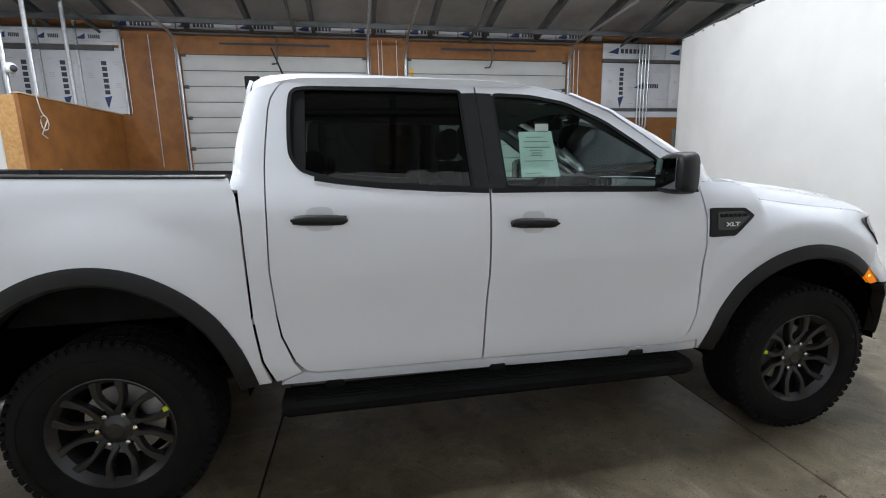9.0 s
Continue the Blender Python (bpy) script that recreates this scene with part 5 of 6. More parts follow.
# added black inner shell: the shade of the panel gaps is put into its colour
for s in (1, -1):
    part("gap_shade_side", mirror(sheet([(0.36, 0.98), (0.34, 1.02), (-0.3, 1.12), (-0.62, 1.24), (-2.68, 1.26), (-2.68, 0.55), (-0.58, 0.52), (-0.62, 0.75), (-0.45, 0.98), (-0.2, 1.04), (0.2, 1.02)], lambda x, z: Vector((x, side_y(x, z) - 0.035, z)), 0.06, depth=0.0), s), CAVITY, truck)
    part("gap_shade_rear", mirror(sheet([(-2.62, 1.34), (-2.62, 0.55), (-2.72, 0.6), (-2.74, 1.34)], lambda x, z: Vector((x, side_y(x, z) - 0.04, z)), 0.06, depth=0.0), s), CAVITY, truck)
part("hood_shade_box", box(-0.35, 0.40, -0.66, 0.66, 0.55, 1.10), CAVITY, truck)

# --- front bumper cover, grille ---
GR_OUT = [(0.0, 1.094), (0.23, 1.091), (0.35, 1.087), (0.40, 1.078), (0.435, 1.060), (0.490, 1.010), (0.536, 0.960), (0.547, 0.935), (0.547, 0.900), (0.530, 0.846), (0.490, 0.811), (0.435, 0.793), (0.36, 0.786), (0.23, 0.781), (0.0, 0.778)]
grille_xc = curve([(0.74, 0.872), (0.784, 0.852), (0.93, 0.837), (1.08, 0.815), (1.12, 0.808)])


def on_grille(y, z, out=0.0):
    return Vector((grille_xc(z) + out - 0.9 * abs(y) ** 4, y, z))


for s in (1, -1):
    white = [(0.0, 0.722), (0.30, 0.727), (0.484, 0.740), (0.66, 0.752), (0.80, 0.756), (0.89, 0.758), (0.913, 0.762), (0.918, 0.81)] + [(nose_y(x, z), z) for x, z in ((0.342, 0.859), (0.380, 0.882), (0.419, 0.906), (0.457, 0.929), (0.495, 0.952))] + [(0.797, 0.943), (0.70, 0.916), (0.562, 0.889), (0.544, 0.900), (0.527, 0.848), (0.488, 0.814), (0.434, 0.796), (0.36, 0.789), (0.23, 0.784), (0.0, 0.781)]

    def white_place(y, z):
        p = on_front(y, z)
        if y > 0.7:
            q = smooth(0.70, 0.80, y)
            p.y = p.y * (1 - q) + side_y(p.x, z) * q
        return p
    part("bumper_cover", mirror(sheet(white, white_place, 0.025, depth=0.03), s), PAINT, truck, sharp=60)
full = [(p[0], p[1]) for p in GR_OUT] + [(-p[0], p[1]) for p in GR_OUT[::-1][1:-1]]
GR_IN = [(0.0, 1.030), (0.23, 1.030), (0.338, 1.030), (0.362, 1.044), (0.400, 1.040), (0.475, 0.976), (0.511, 0.929), (0.509, 0.88), (0.469, 0.837), (0.418, 0.815), (0.31, 0.81), (0.0, 0.808)]
full_in = [(p[0], p[1]) for p in GR_IN] + [(-p[0], p[1]) for p in GR_IN[::-1][1:-1]]
full, full_in = rounded(full, 0.007, 2), rounded(full_in, 0.007, 2)
grille = part("grille", sheet(full, lambda y, z: on_grille(y, z, 0.012), 0.025, holes=[full_in], depth=0.085), GREY_TRIM, truck, "dark grey grille surround with black mesh", sharp=50)
part("surround_edge", tube([on_grille(y, z, 0.011) for y, z in offset(full, -0.003) + offset(full, -0.003)[:1]], 0.0045, 6), GREY_TRIM, grille)
# black sheet behind the mesh, the depth's shade put into its colour
part("grille_shade_back", sheet(offset(full_in, 0.012), lambda y, z: on_grille(y, z, -0.075), 0.05, depth=0.0), CAVITY, grille)
part("inner_lip", sheet(offset(full_in, 0.002), lambda y, z: on_grille(y, z, 0.002), 0.03, holes=[offset(full_in, -0.014)], depth=0.05), TRIM_DARK, grille)
# mesh of staggered slots in the middle, fine honeycomb in the wings
MESH_BLACK = material("mesh_black", (0.004, 0.004, 0.0045), 0.4, spec=0.12, noise_scale=20, vary=0.3)
nrow = 14
row_z = [0.812 + (1.028 - 0.812) * r / nrow for r in range(nrow + 1)]
for r in range(nrow + 1):
    pts = [on_grille(y, row_z[r], -0.022) for y in np.linspace(-0.325, 0.325, 14)]
    part("grille_bar", loft([[(p.x + a, p.y, p.z + b) for a, b in ((0.010, -0.0012), (0.010, 0.0012), (-0.02, 0.0022), (-0.02, -0.0022))] for p in pts]), MESH_BLACK, grille)
for r in range(nrow):
    for k in range(-7, 8):
        y = (k + (0.5 if r % 2 else 0)) * 0.046
        if abs(y) < 0.32:
            p = on_grille(y, row_z[r], -0.022)
            part("grille_web", box(p.x - 0.03, p.x - 0.006, y - 0.009, y + 0.009, row_z[r], row_z[r + 1]), MESH_BLACK, grille)
for s in (1, -1):
    part("grille_rib", mirror(sheet([(0.318, 0.809), (0.332, 1.032), (0.356, 1.042), (0.342, 0.809)], lambda y, z: on_grille(y, z, -0.010), 0.03, depth=0.03), s), MESH_BLACK, grille)
    bm = bmesh.new()
    wing = [(0.33, 0.815), (0.35, 1.035), (0.388, 1.034), (0.468, 0.972), (0.503, 0.928), (0.50, 0.884), (0.463, 0.842), (0.415, 0.82)]
    for r in range(16):
        for k in range(12):
            y, z = 0.332 + k * 0.0185 + (0.009 if r % 2 else 0), 0.820 + r * 0.0155
            if inside((y, z), wing):
                p = on_grille(y, z, -0.024)
                ring = [(p.x, s * (y + 0.0100 * math.cos(t)), z + 0.0100 * math.sin(t)) for t in [q * math.tau / 6 + math.pi / 6 for q in range(7)]]
                add_tube(bm, ring, 0.0018, 4)
    part("wing_mesh", bm, MESH_BLACK, grille)
for y0 in (-0.22, 0.22):
    part("shutter_slat", box(on_grille(abs(y0), 0.83, -0.05).x - 0.004, on_grille(abs(y0), 0.83, -0.05).x, y0 - 0.10, y0 + 0.10, 0.816, 0.826), TRIM, grille)
for k in range(6):
    y = -0.30 + k * 0.12
    p = on_grille(y, 1.060, 0.0125)
    part("name_bar", box(p.x - 0.002, p.x + 0.0006, y - 0.020, y + 0.020, 1.052, 1.068), GREY_TRIM, grille)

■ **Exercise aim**
Omit every picture while copying the listing above exactly.

■ **Full answer**
9.0 s
Continue the Blender Python (bpy) script that recreates this scene with part 5 of 6. More parts follow.
# added black inner shell: the shade of the panel gaps is put into its colour
for s in (1, -1):
    part("gap_shade_side", mirror(sheet([(0.36, 0.98), (0.34, 1.02), (-0.3, 1.12), (-0.62, 1.24), (-2.68, 1.26), (-2.68, 0.55), (-0.58, 0.52), (-0.62, 0.75), (-0.45, 0.98), (-0.2, 1.04), (0.2, 1.02)], lambda x, z: Vector((x, side_y(x, z) - 0.035, z)), 0.06, depth=0.0), s), CAVITY, truck)
    part("gap_shade_rear", mirror(sheet([(-2.62, 1.34), (-2.62, 0.55), (-2.72, 0.6), (-2.74, 1.34)], lambda x, z: Vector((x, side_y(x, z) - 0.04, z)), 0.06, depth=0.0), s), CAVITY, truck)
part("hood_shade_box", box(-0.35, 0.40, -0.66, 0.66, 0.55, 1.10), CAVITY, truck)

# --- front bumper cover, grille ---
GR_OUT = [(0.0, 1.094), (0.23, 1.091), (0.35, 1.087), (0.40, 1.078), (0.435, 1.060), (0.490, 1.010), (0.536, 0.960), (0.547, 0.935), (0.547, 0.900), (0.530, 0.846), (0.490, 0.811), (0.435, 0.793), (0.36, 0.786), (0.23, 0.781), (0.0, 0.778)]
grille_xc = curve([(0.74, 0.872), (0.784, 0.852), (0.93, 0.837), (1.08, 0.815), (1.12, 0.808)])


def on_grille(y, z, out=0.0):
    return Vector((grille_xc(z) + out - 0.9 * abs(y) ** 4, y, z))


for s in (1, -1):
    white = [(0.0, 0.722), (0.30, 0.727), (0.484, 0.740), (0.66, 0.752), (0.80, 0.756), (0.89, 0.758), (0.913, 0.762), (0.918, 0.81)] + [(nose_y(x, z), z) for x, z in ((0.342, 0.859), (0.380, 0.882), (0.419, 0.906), (0.457, 0.929), (0.495, 0.952))] + [(0.797, 0.943), (0.70, 0.916), (0.562, 0.889), (0.544, 0.900), (0.527, 0.848), (0.488, 0.814), (0.434, 0.796), (0.36, 0.789), (0.23, 0.784), (0.0, 0.781)]

    def white_place(y, z):
        p = on_front(y, z)
        if y > 0.7:
            q = smooth(0.70, 0.80, y)
            p.y = p.y * (1 - q) + side_y(p.x, z) * q
        return p
    part("bumper_cover", mirror(sheet(white, white_place, 0.025, depth=0.03), s), PAINT, truck, sharp=60)
full = [(p[0], p[1]) for p in GR_OUT] + [(-p[0], p[1]) for p in GR_OUT[::-1][1:-1]]
GR_IN = [(0.0, 1.030), (0.23, 1.030), (0.338, 1.030), (0.362, 1.044), (0.400, 1.040), (0.475, 0.976), (0.511, 0.929), (0.509, 0.88), (0.469, 0.837), (0.418, 0.815), (0.31, 0.81), (0.0, 0.808)]
full_in = [(p[0], p[1]) for p in GR_IN] + [(-p[0], p[1]) for p in GR_IN[::-1][1:-1]]
full, full_in = rounded(full, 0.007, 2), rounded(full_in, 0.007, 2)
grille = part("grille", sheet(full, lambda y, z: on_grille(y, z, 0.012), 0.025, holes=[full_in], depth=0.085), GREY_TRIM, truck, "dark grey grille surround with black mesh", sharp=50)
part("surround_edge", tube([on_grille(y, z, 0.011) for y, z in offset(full, -0.003) + offset(full, -0.003)[:1]], 0.0045, 6), GREY_TRIM, grille)
# black sheet behind the mesh, the depth's shade put into its colour
part("grille_shade_back", sheet(offset(full_in, 0.012), lambda y, z: on_grille(y, z, -0.075), 0.05, depth=0.0), CAVITY, grille)
part("inner_lip", sheet(offset(full_in, 0.002), lambda y, z: on_grille(y, z, 0.002), 0.03, holes=[offset(full_in, -0.014)], depth=0.05), TRIM_DARK, grille)
# mesh of staggered slots in the middle, fine honeycomb in the wings
MESH_BLACK = material("mesh_black", (0.004, 0.004, 0.0045), 0.4, spec=0.12, noise_scale=20, vary=0.3)
nrow = 14
row_z = [0.812 + (1.028 - 0.812) * r / nrow for r in range(nrow + 1)]
for r in range(nrow + 1):
    pts = [on_grille(y, row_z[r], -0.022) for y in np.linspace(-0.325, 0.325, 14)]
    part("grille_bar", loft([[(p.x + a, p.y, p.z + b) for a, b in ((0.010, -0.0012), (0.010, 0.0012), (-0.02, 0.0022), (-0.02, -0.0022))] for p in pts]), MESH_BLACK, grille)
for r in range(nrow):
    for k in range(-7, 8):
        y = (k + (0.5 if r % 2 else 0)) * 0.046
        if abs(y) < 0.32:
            p = on_grille(y, row_z[r], -0.022)
            part("grille_web", box(p.x - 0.03, p.x - 0.006, y - 0.009, y + 0.009, row_z[r], row_z[r + 1]), MESH_BLACK, grille)
for s in (1, -1):
    part("grille_rib", mirror(sheet([(0.318, 0.809), (0.332, 1.032), (0.356, 1.042), (0.342, 0.809)], lambda y, z: on_grille(y, z, -0.010), 0.03, depth=0.03), s), MESH_BLACK, grille)
    bm = bmesh.new()
    wing = [(0.33, 0.815), (0.35, 1.035), (0.388, 1.034), (0.468, 0.972), (0.503, 0.928), (0.50, 0.884), (0.463, 0.842), (0.415, 0.82)]
    for r in range(16):
        for k in range(12):
            y, z = 0.332 + k * 0.0185 + (0.009 if r % 2 else 0), 0.820 + r * 0.0155
            if inside((y, z), wing):
                p = on_grille(y, z, -0.024)
                ring = [(p.x, s * (y + 0.0100 * math.cos(t)), z + 0.0100 * math.sin(t)) for t in [q * math.tau / 6 + math.pi / 6 for q in range(7)]]
                add_tube(bm, ring, 0.0018, 4)
    part("wing_mesh", bm, MESH_BLACK, grille)
for y0 in (-0.22, 0.22):
    part("shutter_slat", box(on_grille(abs(y0), 0.83, -0.05).x - 0.004, on_grille(abs(y0), 0.83, -0.05).x, y0 - 0.10, y0 + 0.10, 0.816, 0.826), TRIM, grille)
for k in range(6):
    y = -0.30 + k * 0.12
    p = on_grille(y, 1.060, 0.0125)
    part("name_bar", box(p.x - 0.002, p.x + 0.0006, y - 0.020, y + 0.020, 1.052, 1.068), GREY_TRIM, grille)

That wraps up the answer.